You can check the sync status with radosgw-admin sync status, and the result will look like this:

          realm xxx (acme)
zonegroup xxx (zg1)
zone xxx (zone-a)
current time 2025-08-21T20:40:28Z
zonegroup features enabled: resharding
disabled: compress-encrypted
metadata sync no sync (zone is master)
data sync source: xxx (zone-b)
syncing
full sync: 0/128 shards
incremental sync: 128/128 shards
data is caught up with source

Dynamic Resharding

Dynamic resharding is a process where the system automatically reshards the bucket index without requiring manual intervention. This feature should be turned on on both clusters to work. If you feel the need to increase or decrease the shards manually, you can use radosgw-admin bucket reshard --bucket=<bucket> --num-shards=<shards> --yes-i-really-mean-it to change it during the maintenance window. Once the sync is done, check with radosgw-admin bucket sync status --bucket=<bucket>.

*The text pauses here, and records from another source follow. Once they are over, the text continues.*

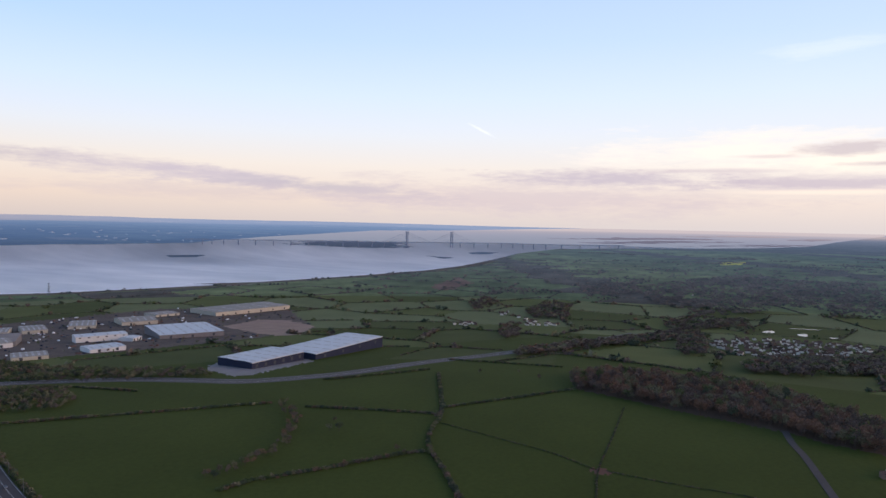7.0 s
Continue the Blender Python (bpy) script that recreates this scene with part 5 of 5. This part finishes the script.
# pale roofs of far works and villages over the water
rf_ = random.Random(8)
vs_, fs_ = [], []
for k in range(90):
    az = radians(rf_.choice((rf_.uniform(-30, 60), rf_.gauss(33, 7))))
    d = rf_.uniform(5600, 13500)
    x, y = d * math.sin(az), d * math.cos(az)
    if not inside(FAR, x, y):
        continue
    l, w, h = rf_.uniform(6, 34), rf_.uniform(5, 12), rf_.uniform(4, 8)
    b = len(vs_)
    z = ground_at(x, y)
    for zz in (z - 2, z + h):
        for px, py in ((-l, -w), (l, -w), (l, w), (-l, w)):
            vs_.append(drawn(x + math.cos(az) * px + math.sin(az) * py, y - math.sin(az) * px + math.cos(az) * py, zz))
    for q in range(4):
        fs_.append((b + q, b + (q + 1) % 4, b + 4 + (q + 1) % 4, b + 4 + q))
    fs_.append((b + 4, b + 5, b + 6, b + 7))
tagged(new("far_buildings", mesh_of("far_buildings", [tuple(v) for v in vs_], fs_, [M_FARROOF])), "pale far-off roofs scattered over the blue shore", "buildings", kind="stuff")

# far fields: hedges round each, and copses
r_ = np.random.default_rng(141)
rows_n, cols_n = _gx.shape
cand = []
for di, dj in ((0, 1), (1, 0), (1, 1), (1, -1)):
    for i in range(rows_n - 1):
        for j in range(1, cols_n - 1):
            a, b = FIELDS[i * cols_n + j], FIELDS[(i + di) * cols_n + j + dj]
            mx, my = (a + b) / 2
            dist = math.hypot(mx, my)
            if not 1000 < dist < 5200 or mx < 500 or r_.random() < 0.15:
                continue
            u = np.array((-(b - a)[1], (b - a)[0])) / np.linalg.norm(b - a)
            t = np.arange(-150, 150, 2.0 + dist * 0.0011)
            cand.append(np.stack([mx + u[0] * t, my + u[1] * t, np.full(len(t), np.linalg.norm(b - a)), np.full(len(t), r_.uniform(1.8, 3.4))], 1))
cand = np.concatenate(cand)
num_, edge_ = field_of(cand[:, 0], cand[:, 1])
cx_, cy_ = cand[:, 0], cand[:, 1]
ok_ = (edge_ < 1.5) & (signed(HOME, cx_, cy_) > 45) & ~inside(WORKS, cx_, cy_) & ~inside(WEST_WOOD, cx_, cy_) & (away(MOTORWAY, cx_, cy_) > 26) & (np.degrees(np.arctan2(cx_, cy_)) < 97) & ~inside(TOWN, cx_, cy_)
for x0, y0, rad in ((620, 330, 330),):
    ok_ &= np.hypot(cx_ - x0, cy_ - y0) > rad
cand = cand[ok_]
hts = cand[:, 3] * r_.uniform(0.8, 1.3, len(cand)) + (r_.random(len(cand)) < 0.08) * r_.uniform(3, 8, len(cand))
spots = np.stack([cand[:, 0] + r_.uniform(-1, 1, len(cand)), cand[:, 1] + r_.uniform(-1, 1, len(cand)), hts], 1)
# hedges past 2.3 km take the leaf materials with painted haze
is_far = np.hypot(spots[:, 0], spots[:, 1]) > 2300
plant("field_hedges", "dark hedgerows dividing the middle fields", "hedge", spots[~is_far], FAR_BUSHES, (3, 2, 1, 2.5, 0.3), 142)
plant("field_hedges", "hazy hedgerows dividing the distant fields", "hedge", spots[is_far], FAR_BUSHES, (3, 2, 1, 2.5, 0.3), 144, leaves=HAZE_LEAVES)
cx_, cy_ = r_.uniform(600, 6800, 220000), r_.uniform(-1200, 3300, 220000)
d_, az_ = np.hypot(cx_, cy_), np.degrees(np.arctan2(cx_, cy_))
ok_ = (d_ > 1150) & (az_ < 97) & (signed(HOME, cx_, cy_) > 60) & ~inside(WORKS, cx_, cy_) & ~inside(WEST_WOOD, cx_, cy_) & (away(MOTORWAY, cx_, cy_) > 40)
cx_, cy_, d_, az_ = cx_[ok_], cy_[ok_], d_[ok_], az_[ok_]
lump = np.array([noise.noise((float(a) / 420, float(b) / 300, 3.1)) + 0.4 * noise.noise((float(a) / 140, float(b) / 110, 7.7)) for a, b in zip(cx_, cy_)])
s_ = np.flatnonzero(lump + 0.22 * np.clip((az_ - 62) / 20, -1, 1) > 0.56)[:2600]
spots = np.stack([cx_[s_], cy_[s_], r_.uniform(7, 13, len(s_))], 1)
# far copses too get leaves with the haze glow painted on
is_far = d_[s_] > 2300
plant("copses", "scattered bare and evergreen copses over the farmland", "woodland", spots[~is_far], COPSE_TREES, (4, 2, 0.8, 2, 0.8), 143)
plant("copses", "hazy distant copses over the farmland", "woodland", spots[is_far], COPSE_TREES, (4, 2, 0.8, 2, 0.8), 145, leaves=HAZE_LEAVES)


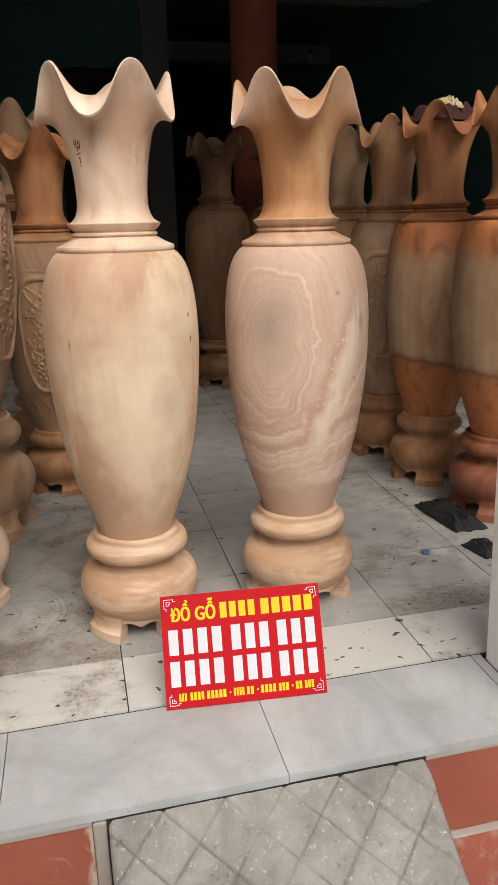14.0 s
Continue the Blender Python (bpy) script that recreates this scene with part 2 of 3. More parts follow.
    span = m.math("MULTIPLY", m.ramp(z, [(0.50, 0.0), (0.57, 1.0)]), m.ramp(z, [(0.86, 1.0), (0.95, 0.0)]))
    off = m.math("SUBTRACT", x, m.math("SUBTRACT", m.math("MULTIPLY", z, 0.36), 0.190))
    gaps = m.ramp(m.noise(m.map(o, (0.3, 0.9, 0.1), (0, 0, 0), (1, 1, 0.6)), 22.0, 4, 0.6), [(0.34, 0.35), (0.52, 1.0)])
    edge = m.math("MULTIPLY", m.ramp(m.math("ABSOLUTE", m.math("ADD", off, 0.034)), [(0.0, 0.8), (0.03, 0.0)]), span)
    c = m.mix(edge, c, (0.50, 0.285, 0.195))
    arm = m.math("SUBTRACT", x, m.math("SUBTRACT", m.math("MULTIPLY", z, 0.75), 0.40))
    pale = m.math("MAXIMUM", m.ramp(m.math("ABSOLUTE", off), [(0.0, 1.0), (0.012, 0.8), (0.036, 0.0)]), m.ramp(m.math("ABSOLUTE", arm), [(0.0, 0.8), (0.006, 0.5), (0.014, 0.0)]))
    c = m.mix(m.math("MULTIPLY", m.math("MULTIPLY", pale, span), gaps), c, (0.79, 0.65, 0.52))
    pits = m.math("MULTIPLY", m.ramp(m.noise(o, 75, 3, 0.6), [(0.60, 0.0), (0.66, 0.8)]), m.ramp(m.math("ABSOLUTE", m.math("ADD", off, 0.03)), [(0.0, 1.0), (0.06, 0.0)]))
    c = m.mix(m.math("MULTIPLY", pits, span), c, (0.78, 0.63, 0.49))
    for (sx, sy, sz), size in (((0.052, -0.186, 0.942), 0.005), ((0.118, -0.165, 0.665), 0.003), ((0.113, -0.16, 0.71), 0.003), ((-0.112, -0.165, 0.875), 0.0025)):
        d = m.vec("LENGTH", m.vec("SUBTRACT", o, (sx, sy, sz)))
        c = m.mix(m.ramp(m.math("DIVIDE", d, size * 3), [(0.0, 1.0), (0.26, 0.9), (0.36, 0.28), (0.9, 0.0)]), c, (0.16, 0.08, 0.05))
    eye = m.vec("LENGTH", m.vec("DIVIDE", m.vec("SUBTRACT", o, (0.135, -0.15, 0.86)), (0.012, 0.12, 0.035)))
    c = m.mix(m.ramp(eye, [(0.5, 0.8), (1.0, 0.0)]), c, (0.36, 0.285, 0.21))
    c = m.mix(m.math("MULTIPLY", m.math("SUBTRACT", fine, 0.4, clamp=True), 0.7), c, (0.47, 0.30, 0.21))
    m.colour(c)
    m.rough(m.ramp(wide, [(0.3, 0.52), (0.7, 0.72)]))
    m.bump(fine, 0.14, 0.0012)
    return m.m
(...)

If you want to enable/disable dynamic resharding automatically, you can create a cron job with crontab and add these two lines:

0 22 * * * ceph config set client.rgw rgw_dynamic_resharding true --> turn on at 10pm
0 4 * * * ceph config set client.rgw rgw_dynamic_resharding false --> turn off at 4 am

If you want to throttle the sync process, try to set rgw_max_objs_per_shard from 100000 to a lower value, which will reduce the work in every sync cycle when dynamic rehsharding is enabled.